Yeah – we were tiny. 75 guys in my graduating class. OTOH, my wife attended a large public high school in the western suburbs of Chicago, and had ~1200 in her class.
I had the full size (5’) lockers in junior high and high school (1985-1992). I also carried a backpack for two reasons. The first is that way, like some of the others mentioned, I could keep roughly half the day’s books on me at a time, so I’d only have to hit the locker in the morning, after lunch, and before going home.
The bigger reason though, is that for all of junior high (and previously in elementary 5-6) was that I didn’t qualify for a bus ride, and didn’t normally get a lift from my folks. The rules in Las Cruces NM said that if you lived less than a mile and a half from school no bus for you. So, yeah, taking home textbooks in arm would have been a pain (I just barely didn’t qualify).
I did in High school, but the closest stop was half a mile away, so I still needed a better carrying method to carry whatever I needed for homework/study considering those ancient tomes of yore.

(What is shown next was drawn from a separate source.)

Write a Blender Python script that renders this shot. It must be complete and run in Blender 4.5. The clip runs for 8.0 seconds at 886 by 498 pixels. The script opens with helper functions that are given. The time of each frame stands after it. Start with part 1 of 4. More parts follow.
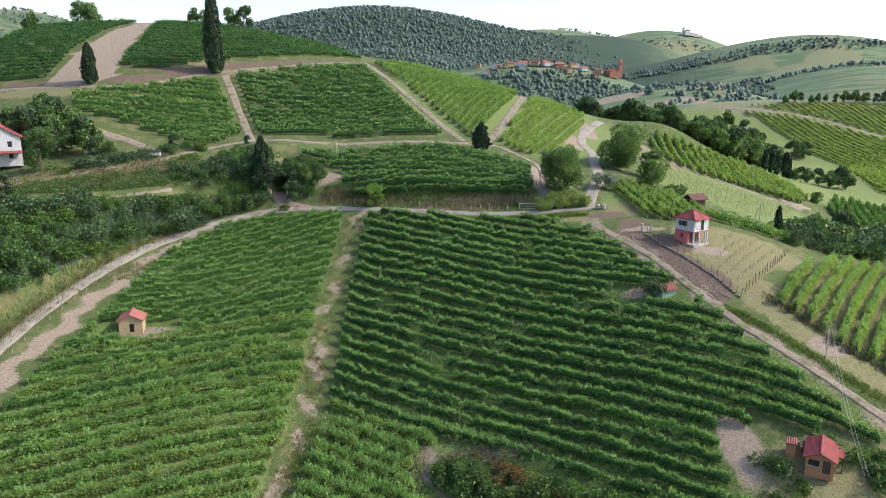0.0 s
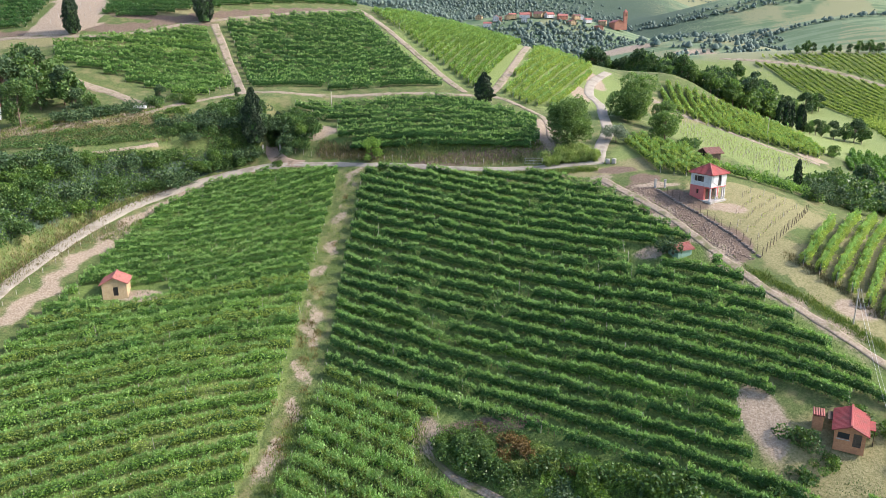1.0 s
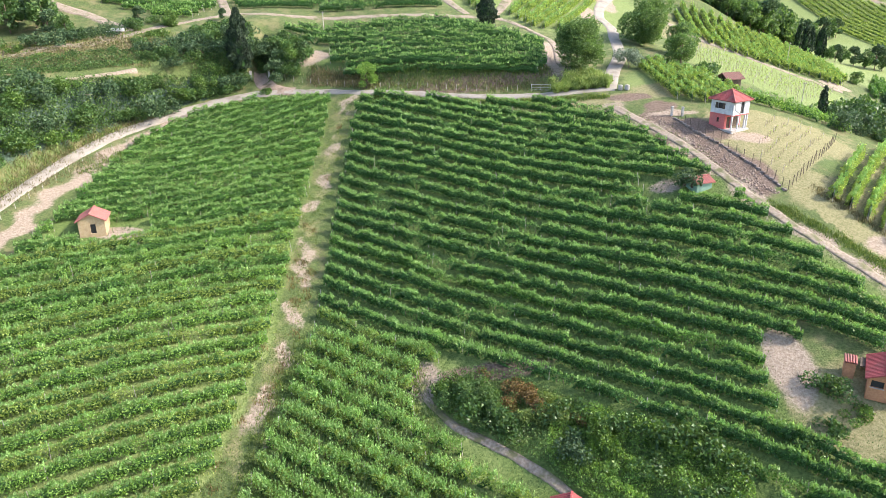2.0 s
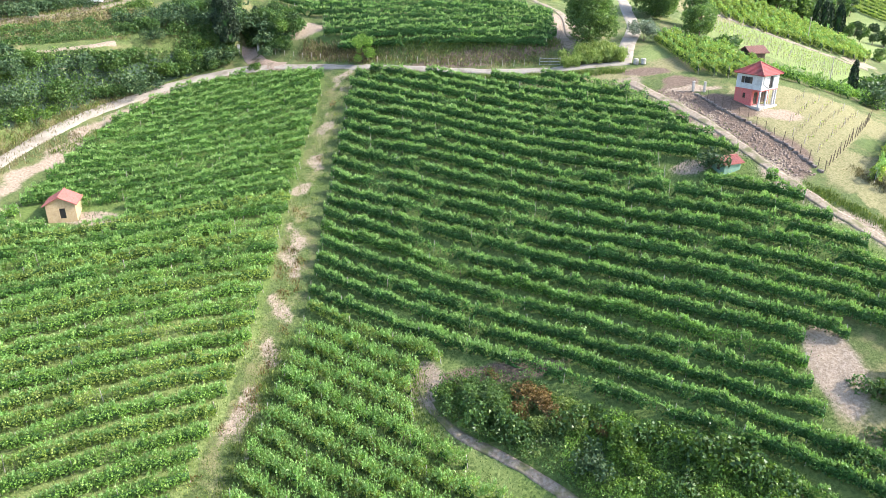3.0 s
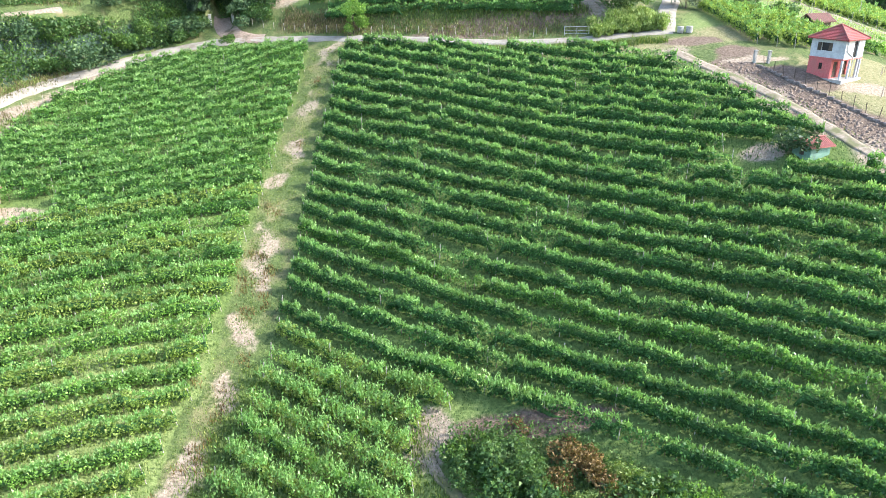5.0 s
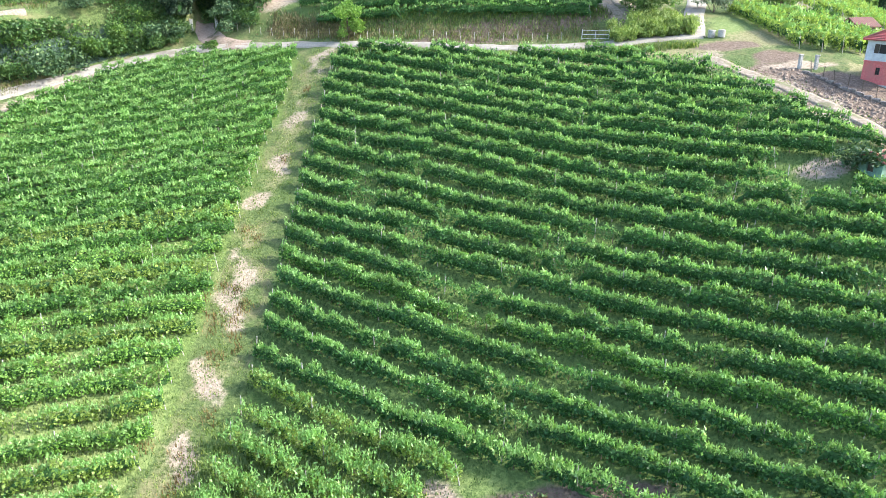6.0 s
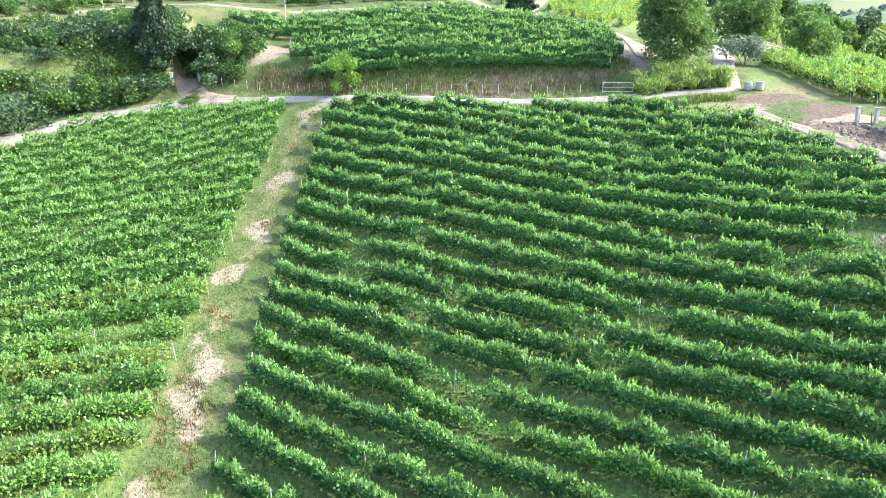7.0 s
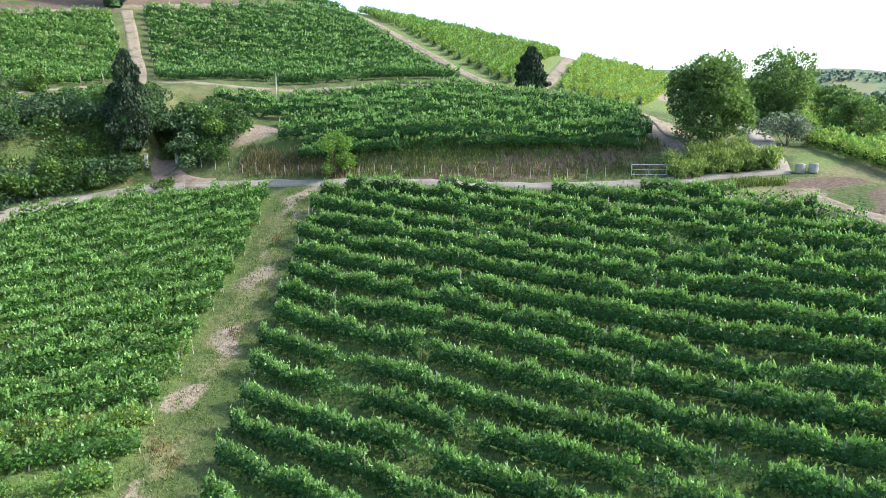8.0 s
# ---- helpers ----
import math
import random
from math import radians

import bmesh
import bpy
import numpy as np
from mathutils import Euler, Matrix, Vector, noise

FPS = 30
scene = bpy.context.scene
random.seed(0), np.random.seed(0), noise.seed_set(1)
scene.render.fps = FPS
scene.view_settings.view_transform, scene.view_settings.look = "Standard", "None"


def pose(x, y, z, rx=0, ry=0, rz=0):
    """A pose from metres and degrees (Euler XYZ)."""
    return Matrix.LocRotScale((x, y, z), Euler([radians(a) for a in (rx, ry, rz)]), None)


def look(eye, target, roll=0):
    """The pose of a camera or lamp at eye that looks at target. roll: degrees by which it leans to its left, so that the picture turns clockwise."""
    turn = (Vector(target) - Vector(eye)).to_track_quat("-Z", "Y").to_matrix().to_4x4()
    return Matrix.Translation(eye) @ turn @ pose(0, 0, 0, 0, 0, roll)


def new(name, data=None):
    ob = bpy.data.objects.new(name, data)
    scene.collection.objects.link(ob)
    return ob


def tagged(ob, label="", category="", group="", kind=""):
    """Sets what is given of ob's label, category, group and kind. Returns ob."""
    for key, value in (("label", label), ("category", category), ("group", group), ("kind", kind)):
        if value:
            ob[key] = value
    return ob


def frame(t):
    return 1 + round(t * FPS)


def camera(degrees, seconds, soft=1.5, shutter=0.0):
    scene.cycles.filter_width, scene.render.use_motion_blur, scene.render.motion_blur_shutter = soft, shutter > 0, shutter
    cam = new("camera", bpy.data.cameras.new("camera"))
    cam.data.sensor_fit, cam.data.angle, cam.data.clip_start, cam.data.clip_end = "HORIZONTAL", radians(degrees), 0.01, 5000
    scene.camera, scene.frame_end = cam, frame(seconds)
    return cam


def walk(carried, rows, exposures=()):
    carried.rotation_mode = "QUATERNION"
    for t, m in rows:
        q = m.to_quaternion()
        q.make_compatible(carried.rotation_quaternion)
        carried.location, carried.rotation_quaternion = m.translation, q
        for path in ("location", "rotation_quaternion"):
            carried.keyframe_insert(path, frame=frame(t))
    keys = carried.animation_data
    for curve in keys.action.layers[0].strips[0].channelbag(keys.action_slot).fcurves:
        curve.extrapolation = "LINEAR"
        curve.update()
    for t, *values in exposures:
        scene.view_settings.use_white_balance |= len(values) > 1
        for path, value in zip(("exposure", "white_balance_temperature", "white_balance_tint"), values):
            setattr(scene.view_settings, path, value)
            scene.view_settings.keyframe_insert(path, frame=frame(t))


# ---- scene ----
cam = camera(64.0, 8.0, soft=0.6)
PATH = [
    (0, (-0.06, -0.807, 59.733), (-0.06, 1.143, 59.29), 0.0),
    (0.5, (-0.025, 2.887, 58.923), (-0.028, 4.83, 58.45), -0.1),
    (1, (-0.128, 6.371, 58.258), (-0.131, 8.291, 57.697), -0.2),
    (1.5, (-0.173, 9.918, 57.07), (-0.176, 11.81, 56.423), -0.2),
    (2, (-0.276, 13.817, 56.049), (-0.279, 15.676, 55.312), -0.3),
    (3.5, (-0.844, 26.891, 51.051), (-0.846, 28.734, 50.274), -0.2),
    (4, (-1.06, 31.489, 49.273), (-1.063, 33.332, 48.498), -0.2),
    (5.5, (-1.813, 46.742, 43.766), (-1.813, 48.588, 42.996), -0.1),
    (6, (-2.133, 52.374, 42.101), (-2.132, 54.24, 41.381), 0.0),
    (6.5, (-2.564, 58.261, 40.369), (-2.56, 60.147, 39.704), 0.0),
    (7, (-2.951, 64.167, 39.279), (-2.944, 66.091, 38.732), 0.1),
    (7.5, (-3.302, 70.175, 38.631), (-3.294, 72.128, 38.202), 0.1),
    (8, (-3.407, 76.594, 38.519), (-3.403, 78.568, 38.195), 0.1),
]
walk(cam, [(t, look(eye, target, roll)) for t, eye, target, roll in PATH],
     exposures=[(0.0, 1.08, 6450, 13), (0.5, 1.15, 6500, 13), (1.0, 1.52, 6650, 14), (1.5, 1.80, 6700, 15), (2.0, 1.94, 6650, 14.5), (3.5, 2.14, 6450, 11), (5.5, 2.3, 6250, 8), (6.5, 2.4, 6250, 8), (7.0, 2.45, 6250, 7.5), (7.5, 2.15, 6250, 7.5), (8.0, 1.6, 6250, 7)])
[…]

Another aside, the school system in southern NM was damn poor, and our books were always ancient, often held together with duct tape, and expensive if you “lost” them. You were expected to put a “school safe” cover on all of them to protect them from more damage. I and most of my peers made disposable covers of paper grocery bags each semester, which would inevitably be covered with doodles. Some of my peers were quite artistic.
I was a geek, so mine often had quotes from books (mostly Lord of the Rings) or songs.
The thread sent me back remembering. I was in high school from 1967 to 1971. I do not remember what year this happened but there was a locker check. The staff went through everyone’s lockers over a weekend. They confiscated my half carton of Marlboros but missed the baggie full of marijuana laying flat under my stack of books.